ARP Issues in Large-Scale Clustered Applications over VxLAN

Note: This article assumes VxLAN knowledge.

Observing the Issue

While scaling out a k8s-based clustered application spanning over 500 servers, where each node communicates with every other node, we observed instability, degraded performance, and a high error rate. Logs and metrics pointed to network-related issues, including retransmissions and disconnections.

Initial Troubleshooting:

Ping test from source to destination server:
To isolate the issue, we tested network connectivity between nodes independently of the application using a simple ping test:

• Same Rack (Same Leaf Switch): No packet loss.
• Different Racks (Separate Leaf Switches): Significant packet loss.

Packet capture on source and destination servers:
To investigate further, we performed simultaneous packet captures on the source and destination servers to trace ICMP echo requests and replies.

Key Findings:

• ICMP Response Consistency: ICMP requests were always answered when they reached the destination server.

• Intermittent ARP Issues: The source server periodically stopped sending ICMP requests and instead sent ARP requests to resolve the destination server’s MAC address. Most ARP requests went unanswered, but approximately every 30th request (after 30 seconds) received a reply, restoring ICMP communication. This delay aligned with the observed packet loss.

This behavior was consistent across all servers, confirming an ARP-related issue.

Understanding ARP handling in VxLAN-EVPN

In a VxLAN-based network with an EVPN control plane, MAC+IP addresses of servers are announced via EVPN to leaf switches.
Given the size of broadcast domain a VxLAN network can scale to, VxLAN reduces ARP broadcasts using ARP suppression mechanisms.

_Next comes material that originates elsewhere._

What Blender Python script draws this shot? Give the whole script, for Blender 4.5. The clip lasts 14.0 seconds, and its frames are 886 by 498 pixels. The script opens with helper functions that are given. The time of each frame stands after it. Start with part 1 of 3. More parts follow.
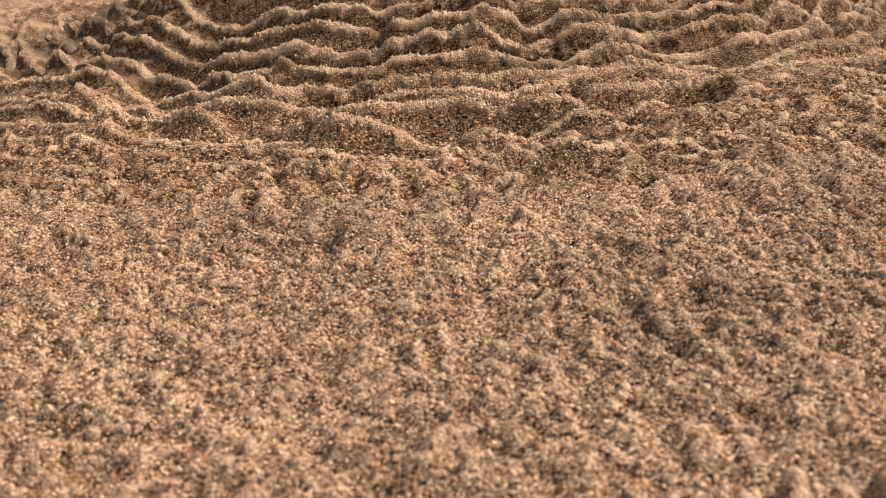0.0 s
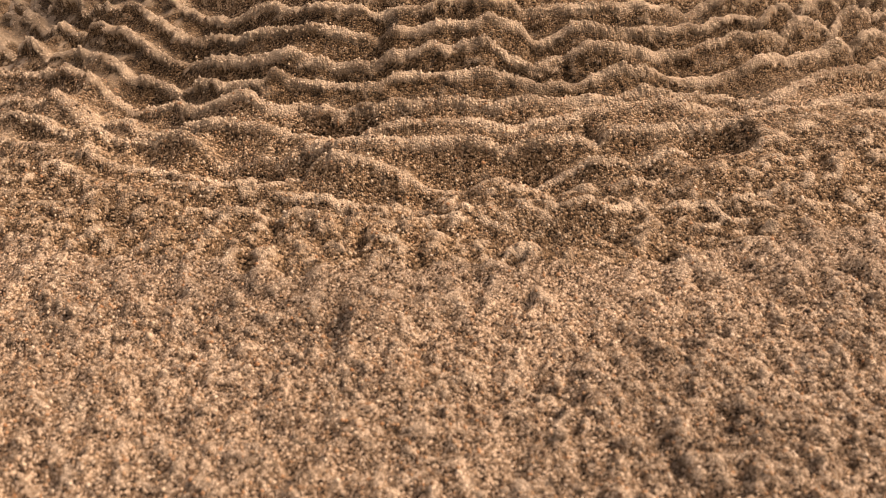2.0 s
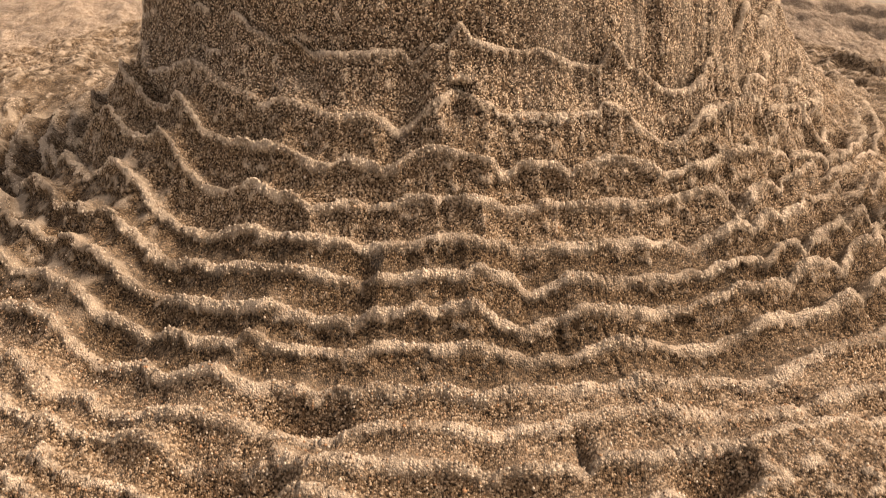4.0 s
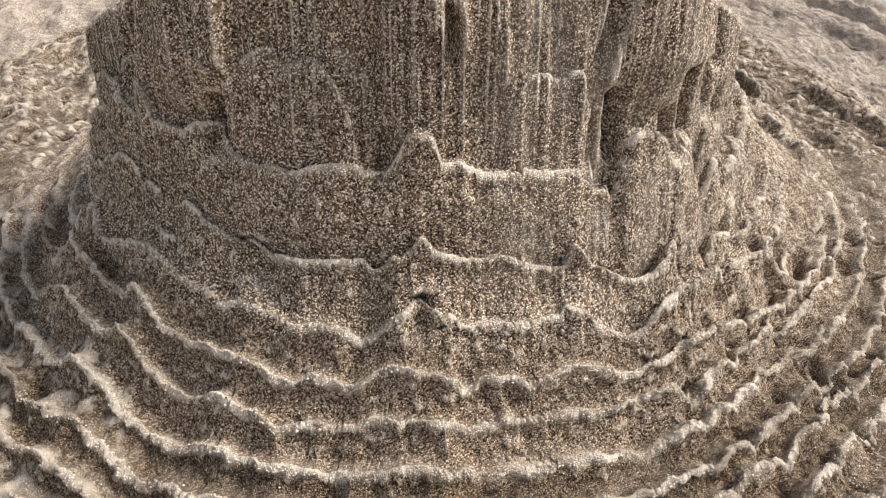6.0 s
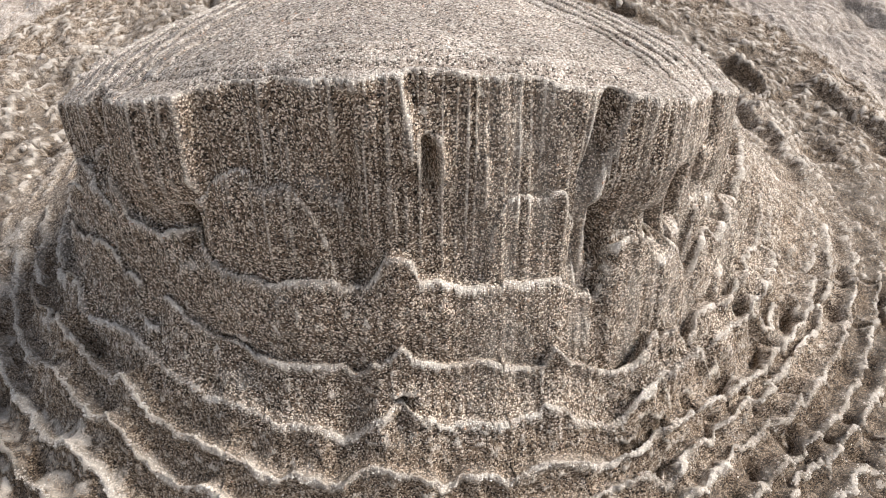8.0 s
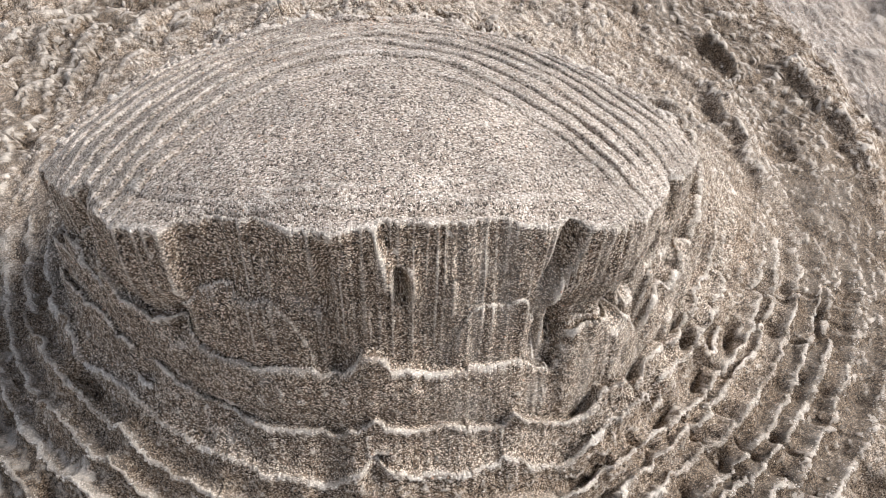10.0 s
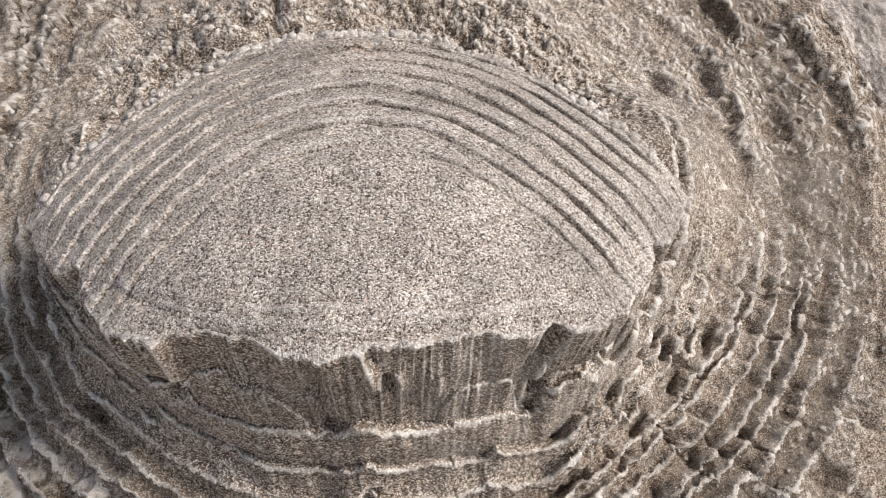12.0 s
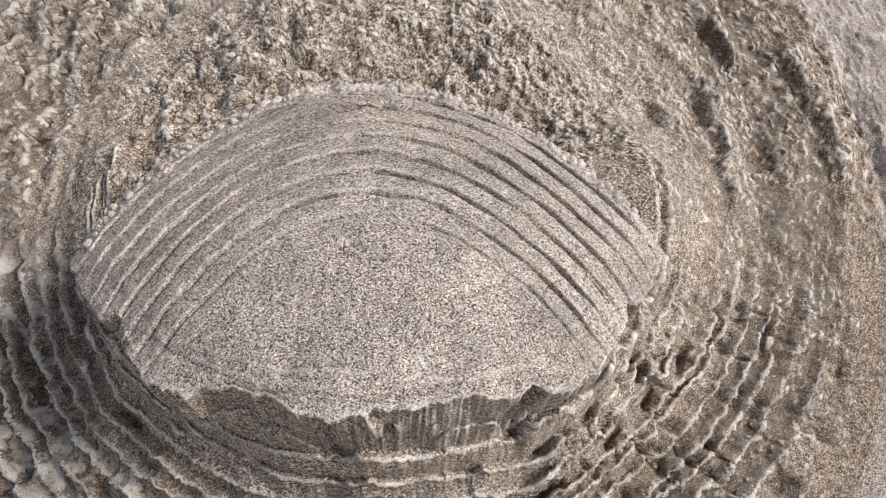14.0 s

With ARP suppression enabled, leaf switches respond to ARP requests received from local attached servers on behalf of remote servers, based on information learned from the EVPN control plane. This prevents ARP requests from being broadcast to all other leaf switches and servers.

Further Investigation

Packet capture on source server and leaf:
To confirm whether ARP suppression was causing the issue, we captured ARP traffic on both the source server and the related interface VLAN (SVI) on the local leaf switch simultaneously. Our expectation was that every ARP reply leaving the server would also be visible on the switch’s SVI.

However, we observed that:

• Only a small number of ARP requests leaving the server were seen on the switch’s SVI, leading to ARP resolution failures.

• Whenever an ARP request reached the switch’s SVI, a reply sent back as expected.

Disabling ARP Suppression:
To rule out ARP suppression as the root cause, we temporarily disabled it:

"nv set nve vxlan arp-nd-suppress off"
"nv config apply -y"

Once ARP suppression was disabled, the issue disappeared.
Servers began communicating smoothly, and ARP requests received immediate responses.
However, this resulted in a significant increase in ARP traffic across the data center, which was undesirable at our scale.

Why Was ARP Suppression Failing?

At first glance, this could be seen as an unexpected behavior of ARP suppression or a possible bug.
However, understanding switch internals explains why this occurred.

Switch Architecture:

Switches can be divided into two key functional areas:

• Control Plane: Manages data flow, routing, and processing. Includes switch’s CPU and OS, which run upper-layer protocols (BGP, OSPF, LACP, ARP, etc.).

• Data Plane: Handles actual packet forwarding based on control plane information. Handled in HW by the switch’s ASIC (silicon chip).

ARP Processing Overload

Since ARP requests are broadcast, they are sent to all devices, including the switch. In our case, leaf switches responded to ARP requests on behalf of remote servers. However, in an all-to-all clustered application with thousands of nodes, such volume of ARPs may overloaded the switch’s CPU, preventing other protocols from functioning.

Control Plane Policing (CoPP)

To prevent control plane overload, switches implement Control Plane Policing (CoPP)—a mechanism that limits the number of control packets (such as ARP) escalated from the data plane to the switch CPU.

In our case, the number of ARP requests per second exceeded the CoPP-defined limit for ARP processing.
As a result, many ARP requests were dropped, causing the failures we observed.

Identifying ARP Drops

In NVIDIA Cumulus switches, the defined trap groups and their limits can be checked using:

"nv show system control-plane policer"

This revealed a high number of Violated Packets for ARP -
over 6,563,972,335 ARP packets were dropped only on that single leaf switch, explaining why ARP resolution was failing -

Solution: Adjusting ARP Policer Limits

To resolve the issue, we increased the ARP policer limit for the ARP trap group, allowing more ARP packets to be processed without being dropped:

"nv set system control-plane policer arp burst 4000"
"nv set system control-plane policer arp rate 4000"
"nv conf apply -y"

Note:
Before making this change, we verified that sufficient CPU resources were available by monitoring the switch’s CPU utilization.
It’s important to remember that trap groups exist for a reason. While their limits can be adjusted, any changes should be made cautiously.